(BRIEF): Word for word, give the material below again, minus any images.

(DATASET SECTION):
----------------
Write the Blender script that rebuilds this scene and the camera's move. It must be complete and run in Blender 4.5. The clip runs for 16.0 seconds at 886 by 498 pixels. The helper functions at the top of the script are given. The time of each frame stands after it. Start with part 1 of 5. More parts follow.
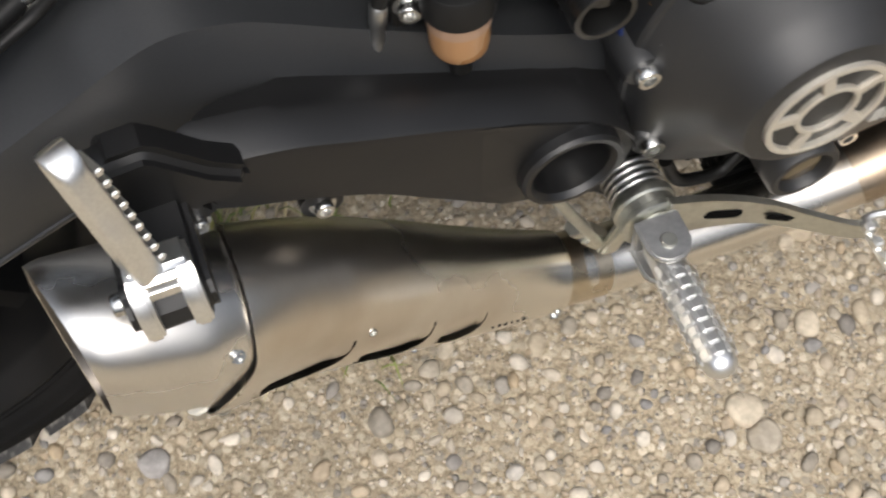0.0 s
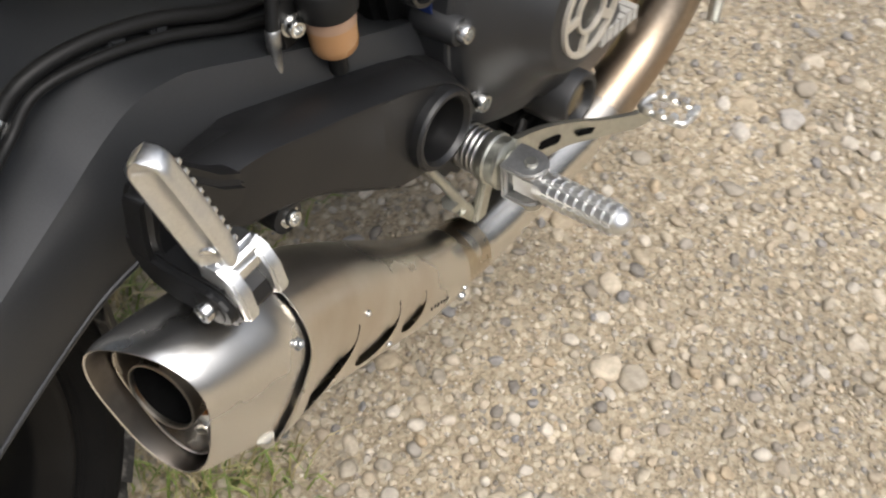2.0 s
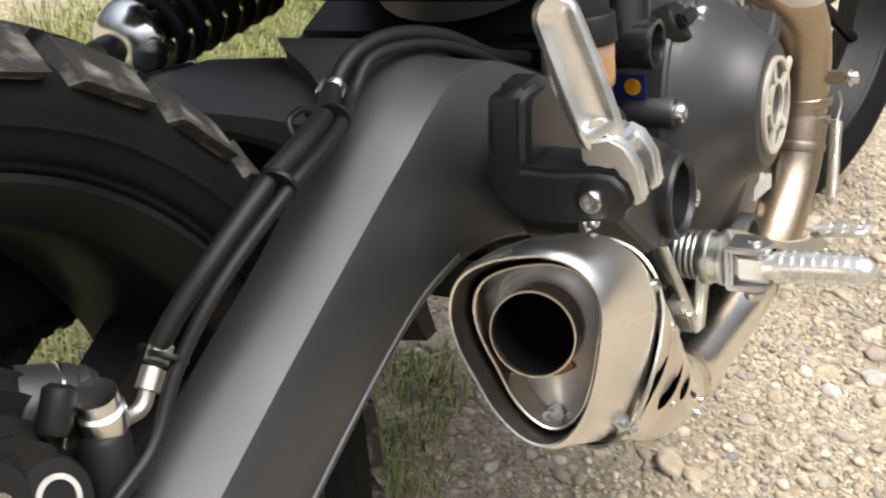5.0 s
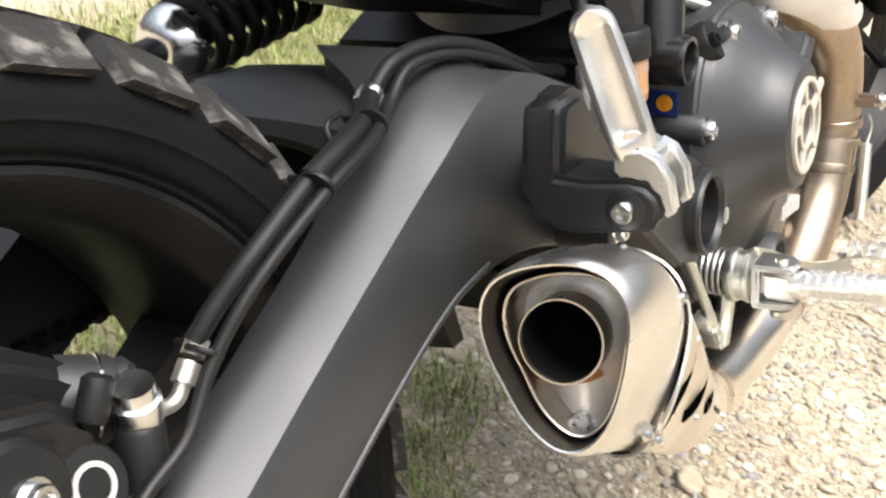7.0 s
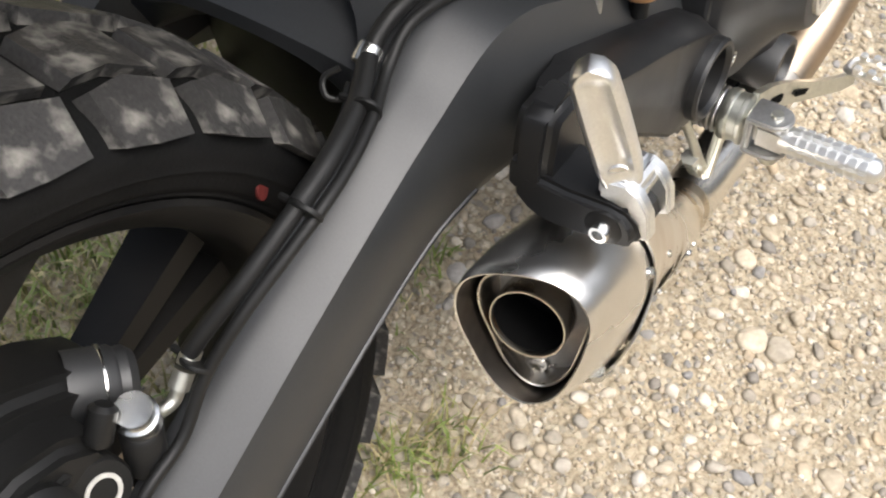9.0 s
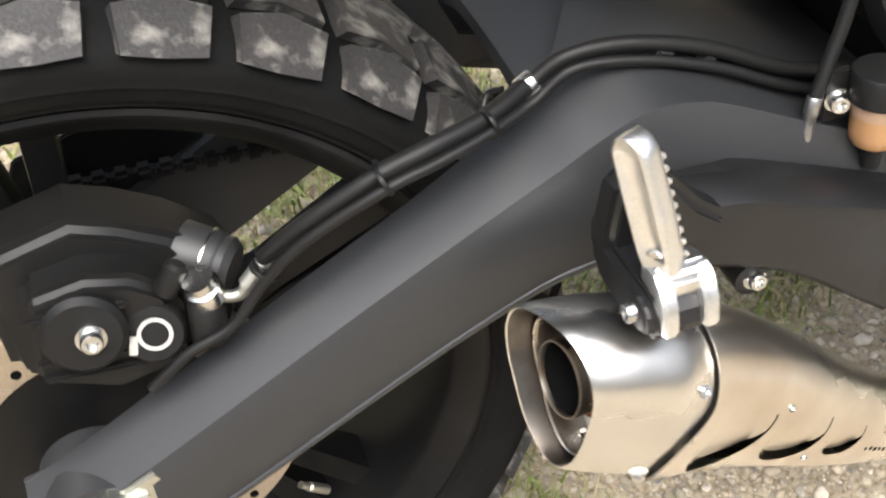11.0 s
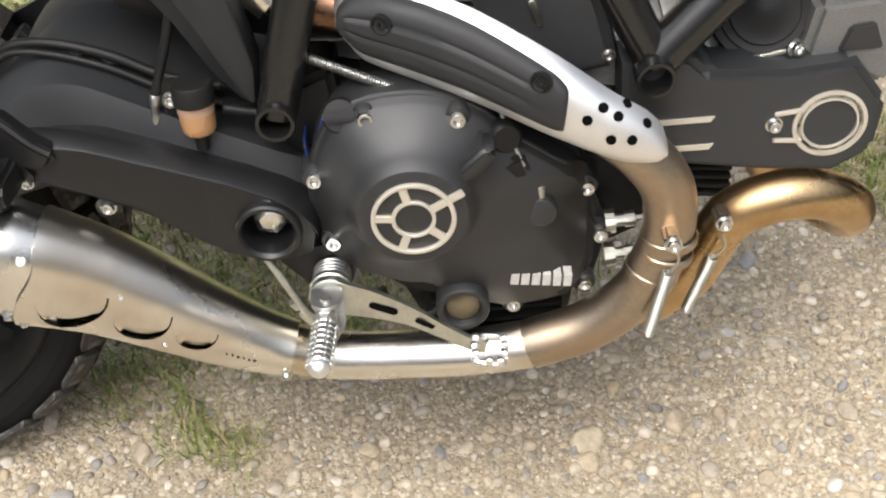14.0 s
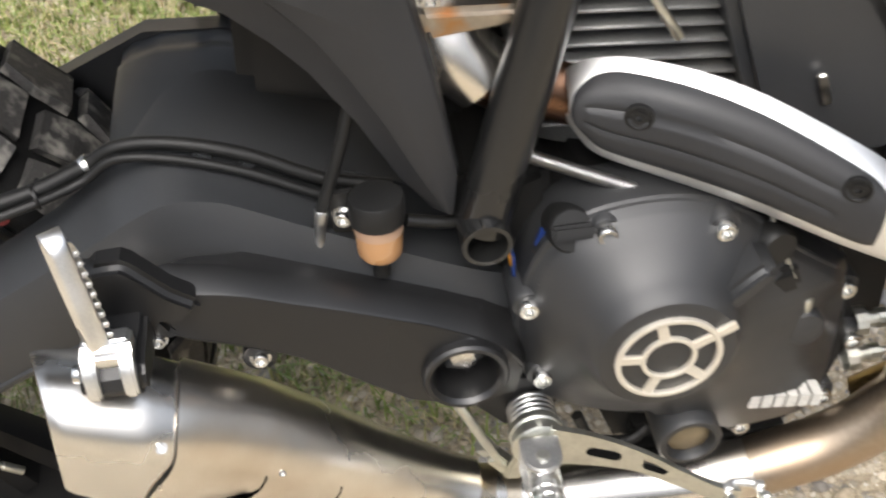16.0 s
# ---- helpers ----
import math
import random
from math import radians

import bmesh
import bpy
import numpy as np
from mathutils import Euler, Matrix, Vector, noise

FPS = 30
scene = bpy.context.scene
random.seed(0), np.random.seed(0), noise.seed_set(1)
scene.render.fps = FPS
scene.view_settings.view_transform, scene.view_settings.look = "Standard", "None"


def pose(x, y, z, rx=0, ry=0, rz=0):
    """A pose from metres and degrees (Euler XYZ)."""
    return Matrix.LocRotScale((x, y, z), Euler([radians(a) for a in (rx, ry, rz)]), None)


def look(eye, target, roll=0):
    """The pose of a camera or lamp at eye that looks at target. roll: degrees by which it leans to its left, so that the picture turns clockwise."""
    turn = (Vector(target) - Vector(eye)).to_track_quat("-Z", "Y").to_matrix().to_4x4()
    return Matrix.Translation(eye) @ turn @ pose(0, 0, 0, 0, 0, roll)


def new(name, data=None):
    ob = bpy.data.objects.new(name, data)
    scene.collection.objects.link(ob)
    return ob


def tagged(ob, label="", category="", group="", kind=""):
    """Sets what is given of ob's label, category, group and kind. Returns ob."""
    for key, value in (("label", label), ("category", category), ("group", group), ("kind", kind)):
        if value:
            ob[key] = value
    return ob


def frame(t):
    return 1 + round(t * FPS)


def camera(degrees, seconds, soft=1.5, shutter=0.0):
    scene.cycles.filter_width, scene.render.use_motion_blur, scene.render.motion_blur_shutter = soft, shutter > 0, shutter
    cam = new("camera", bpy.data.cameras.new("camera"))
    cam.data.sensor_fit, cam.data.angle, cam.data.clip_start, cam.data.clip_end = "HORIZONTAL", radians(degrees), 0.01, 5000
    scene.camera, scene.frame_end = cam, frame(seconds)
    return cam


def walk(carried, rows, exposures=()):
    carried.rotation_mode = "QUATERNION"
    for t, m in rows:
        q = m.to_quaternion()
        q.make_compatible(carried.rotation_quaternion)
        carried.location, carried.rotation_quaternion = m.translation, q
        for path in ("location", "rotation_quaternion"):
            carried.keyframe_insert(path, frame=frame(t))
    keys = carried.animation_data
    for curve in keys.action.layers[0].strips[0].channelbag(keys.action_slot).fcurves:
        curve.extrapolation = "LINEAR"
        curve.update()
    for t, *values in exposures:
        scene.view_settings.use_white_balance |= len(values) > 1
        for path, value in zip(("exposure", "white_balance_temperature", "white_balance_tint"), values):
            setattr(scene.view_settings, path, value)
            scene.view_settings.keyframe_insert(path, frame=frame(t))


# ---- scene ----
cam = camera(40.40, 16.0, soft=2.1, shutter=0.5)
PATH = [
    (0, (-0.2054, -0.1929, 1.0189), (-0.0766, 0.0607, 0.0603), 6.10),
    (0.5, (-0.2144, -0.2159, 1.0343), (-0.026, 0.0543, 0.0901), 7.34),
    (1, (-0.3017, -0.2073, 1.0468), (-0.0163, 0.0405, 0.121), 11.84),
    (1.5, (-0.3666, -0.2227, 1.0467), (-0.0024, 0.0401, 0.1533), 10.82),
    (2, (-0.4679, -0.2557, 1.0293), (0.0159, -0.0019, 0.1918), 10.94),
    (2.5, (-0.5582, -0.2058, 1.0126), (0.0178, -0.0147, 0.2178), 11.69),
    (3, (-0.6157, -0.1497, 0.9544), (0.0316, 0.0075, 0.2085), 10.83),
    (3.5, (-0.653, -0.1562, 0.9041), (0.0402, 0.0638, 0.2177), 6.58),
    (4, (-0.69, -0.1778, 0.8415), (0.0625, 0.0953, 0.2421), 6.05),
    (4.5, (-0.7301, -0.1916, 0.7715), (0.0584, 0.1464, 0.2576), 4.62),
    (4.7, (-0.7442, -0.192, 0.7605), (0.0484, 0.1713, 0.2708), 4.98),
    (6.8, (-0.7729, -0.1971, 0.7514), (0.0163, 0.2147, 0.2957), 5.55),
    (7, (-0.7661, -0.1934, 0.7569), (0.0217, 0.2081, 0.2898), 6.26),
    (7.5, (-0.7238, -0.1652, 0.7999), (0.0189, 0.1446, 0.2062), 9.62),
    (8, (-0.6858, -0.1411, 0.869), (-0.0268, 0.1326, 0.1685), 9.97),
    (8.5, (-0.6601, -0.129, 0.9485), (-0.0768, 0.1084, 0.1718), 13.30),
    (9, (-0.6396, -0.1008, 0.9772), (-0.0986, 0.1108, 0.1632), 15.50),
    (9.5, (-0.6007, -0.1259, 0.9775), (-0.1193, 0.1467, 0.1445), 11.00),
    (9.7, (-0.5754, -0.1627, 0.9815), (-0.1369, 0.1884, 0.1542), 7.75),
    (11.8, (-0.275, -0.410, 1.038), (-0.2555, 0.198, 0.244), -7.4),
    (12, (-0.198, -0.4449, 1.0562), (-0.2227, 0.1618, 0.2617), -9.18),
    (12.5, (-0.0873, -0.5392, 1.0868), (-0.0772, 0.0708, 0.2945), -7.61),
    (13, (-0.0106, -0.6298, 1.0826), (-0.0183, -0.0297, 0.2827), -9.43),
    (13.5, (0.0736, -0.6891, 1.138), (0.0188, -0.0727, 0.3524), -9.88),
    (14, (0.1286, -0.7052, 1.1876), (0.1028, -0.0551, 0.4282), -6.52),
    (14.5, (0.1212, -0.6427, 1.1657), (0.0847, -0.0144, 0.3885), -7.17),
    (15, (0.0157, -0.5426, 1.1465), (0.0334, 0.0575, 0.3468), -4.38),
    (15.5, (-0.0742, -0.4807, 1.141), (0.0192, 0.1169, 0.3446), -1.17),
    (16, (-0.1054, -0.4196, 1.1177), (-0.0362, 0.1697, 0.3128), -2.16),
]
EXPOSURE = [(0, 0.40), (2.5, 0.50), (4.5, 0.84), (7, 1.56), (8, 1.21), (9, 1.00), (12, 1.62), (13, 1.20), (14.5, 0.90), (16, 1.14)]
walk(cam, [(t, look(eye, target, roll)) for t, eye, target, roll in PATH], EXPOSURE)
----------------
(EXPECTED OUTPUT):
Write the Blender script that rebuilds this scene and the camera's move. It must be complete and run in Blender 4.5. The clip runs for 16.0 seconds at 886 by 498 pixels. The helper functions at the top of the script are given. The time of each frame stands after it. Start with part 1 of 5. More parts follow.
0.0 s
2.0 s
5.0 s
7.0 s
9.0 s
11.0 s
14.0 s
16.0 s
# ---- helpers ----
import math
import random
from math import radians

import bmesh
import bpy
import numpy as np
from mathutils import Euler, Matrix, Vector, noise

FPS = 30
scene = bpy.context.scene
random.seed(0), np.random.seed(0), noise.seed_set(1)
scene.render.fps = FPS
scene.view_settings.view_transform, scene.view_settings.look = "Standard", "None"


def pose(x, y, z, rx=0, ry=0, rz=0):
    """A pose from metres and degrees (Euler XYZ)."""
    return Matrix.LocRotScale((x, y, z), Euler([radians(a) for a in (rx, ry, rz)]), None)


def look(eye, target, roll=0):
    """The pose of a camera or lamp at eye that looks at target. roll: degrees by which it leans to its left, so that the picture turns clockwise."""
    turn = (Vector(target) - Vector(eye)).to_track_quat("-Z", "Y").to_matrix().to_4x4()
    return Matrix.Translation(eye) @ turn @ pose(0, 0, 0, 0, 0, roll)


def new(name, data=None):
    ob = bpy.data.objects.new(name, data)
    scene.collection.objects.link(ob)
    return ob


def tagged(ob, label="", category="", group="", kind=""):
    """Sets what is given of ob's label, category, group and kind. Returns ob."""
    for key, value in (("label", label), ("category", category), ("group", group), ("kind", kind)):
        if value:
            ob[key] = value
    return ob


def frame(t):
    return 1 + round(t * FPS)


def camera(degrees, seconds, soft=1.5, shutter=0.0):
    scene.cycles.filter_width, scene.render.use_motion_blur, scene.render.motion_blur_shutter = soft, shutter > 0, shutter
    cam = new("camera", bpy.data.cameras.new("camera"))
    cam.data.sensor_fit, cam.data.angle, cam.data.clip_start, cam.data.clip_end = "HORIZONTAL", radians(degrees), 0.01, 5000
    scene.camera, scene.frame_end = cam, frame(seconds)
    return cam


def walk(carried, rows, exposures=()):
    carried.rotation_mode = "QUATERNION"
    for t, m in rows:
        q = m.to_quaternion()
        q.make_compatible(carried.rotation_quaternion)
        carried.location, carried.rotation_quaternion = m.translation, q
        for path in ("location", "rotation_quaternion"):
            carried.keyframe_insert(path, frame=frame(t))
    keys = carried.animation_data
    for curve in keys.action.layers[0].strips[0].channelbag(keys.action_slot).fcurves:
        curve.extrapolation = "LINEAR"
        curve.update()
    for t, *values in exposures:
        scene.view_settings.use_white_balance |= len(values) > 1
        for path, value in zip(("exposure", "white_balance_temperature", "white_balance_tint"), values):
            setattr(scene.view_settings, path, value)
            scene.view_settings.keyframe_insert(path, frame=frame(t))


# ---- scene ----
cam = camera(40.40, 16.0, soft=2.1, shutter=0.5)
PATH = [
    (0, (-0.2054, -0.1929, 1.0189), (-0.0766, 0.0607, 0.0603), 6.10),
    (0.5, (-0.2144, -0.2159, 1.0343), (-0.026, 0.0543, 0.0901), 7.34),
    (1, (-0.3017, -0.2073, 1.0468), (-0.0163, 0.0405, 0.121), 11.84),
    (1.5, (-0.3666, -0.2227, 1.0467), (-0.0024, 0.0401, 0.1533), 10.82),
    (2, (-0.4679, -0.2557, 1.0293), (0.0159, -0.0019, 0.1918), 10.94),
    (2.5, (-0.5582, -0.2058, 1.0126), (0.0178, -0.0147, 0.2178), 11.69),
    (3, (-0.6157, -0.1497, 0.9544), (0.0316, 0.0075, 0.2085), 10.83),
    (3.5, (-0.653, -0.1562, 0.9041), (0.0402, 0.0638, 0.2177), 6.58),
    (4, (-0.69, -0.1778, 0.8415), (0.0625, 0.0953, 0.2421), 6.05),
    (4.5, (-0.7301, -0.1916, 0.7715), (0.0584, 0.1464, 0.2576), 4.62),
    (4.7, (-0.7442, -0.192, 0.7605), (0.0484, 0.1713, 0.2708), 4.98),
    (6.8, (-0.7729, -0.1971, 0.7514), (0.0163, 0.2147, 0.2957), 5.55),
    (7, (-0.7661, -0.1934, 0.7569), (0.0217, 0.2081, 0.2898), 6.26),
    (7.5, (-0.7238, -0.1652, 0.7999), (0.0189, 0.1446, 0.2062), 9.62),
    (8, (-0.6858, -0.1411, 0.869), (-0.0268, 0.1326, 0.1685), 9.97),
    (8.5, (-0.6601, -0.129, 0.9485), (-0.0768, 0.1084, 0.1718), 13.30),
    (9, (-0.6396, -0.1008, 0.9772), (-0.0986, 0.1108, 0.1632), 15.50),
    (9.5, (-0.6007, -0.1259, 0.9775), (-0.1193, 0.1467, 0.1445), 11.00),
    (9.7, (-0.5754, -0.1627, 0.9815), (-0.1369, 0.1884, 0.1542), 7.75),
    (11.8, (-0.275, -0.410, 1.038), (-0.2555, 0.198, 0.244), -7.4),
    (12, (-0.198, -0.4449, 1.0562), (-0.2227, 0.1618, 0.2617), -9.18),
    (12.5, (-0.0873, -0.5392, 1.0868), (-0.0772, 0.0708, 0.2945), -7.61),
    (13, (-0.0106, -0.6298, 1.0826), (-0.0183, -0.0297, 0.2827), -9.43),
    (13.5, (0.0736, -0.6891, 1.138), (0.0188, -0.0727, 0.3524), -9.88),
    (14, (0.1286, -0.7052, 1.1876), (0.1028, -0.0551, 0.4282), -6.52),
    (14.5, (0.1212, -0.6427, 1.1657), (0.0847, -0.0144, 0.3885), -7.17),
    (15, (0.0157, -0.5426, 1.1465), (0.0334, 0.0575, 0.3468), -4.38),
    (15.5, (-0.0742, -0.4807, 1.141), (0.0192, 0.1169, 0.3446), -1.17),
    (16, (-0.1054, -0.4196, 1.1177), (-0.0362, 0.1697, 0.3128), -2.16),
]
EXPOSURE = [(0, 0.40), (2.5, 0.50), (4.5, 0.84), (7, 1.56), (8, 1.21), (9, 1.00), (12, 1.62), (13, 1.20), (14.5, 0.90), (16, 1.14)]
walk(cam, [(t, look(eye, target, roll)) for t, eye, target, roll in PATH], EXPOSURE)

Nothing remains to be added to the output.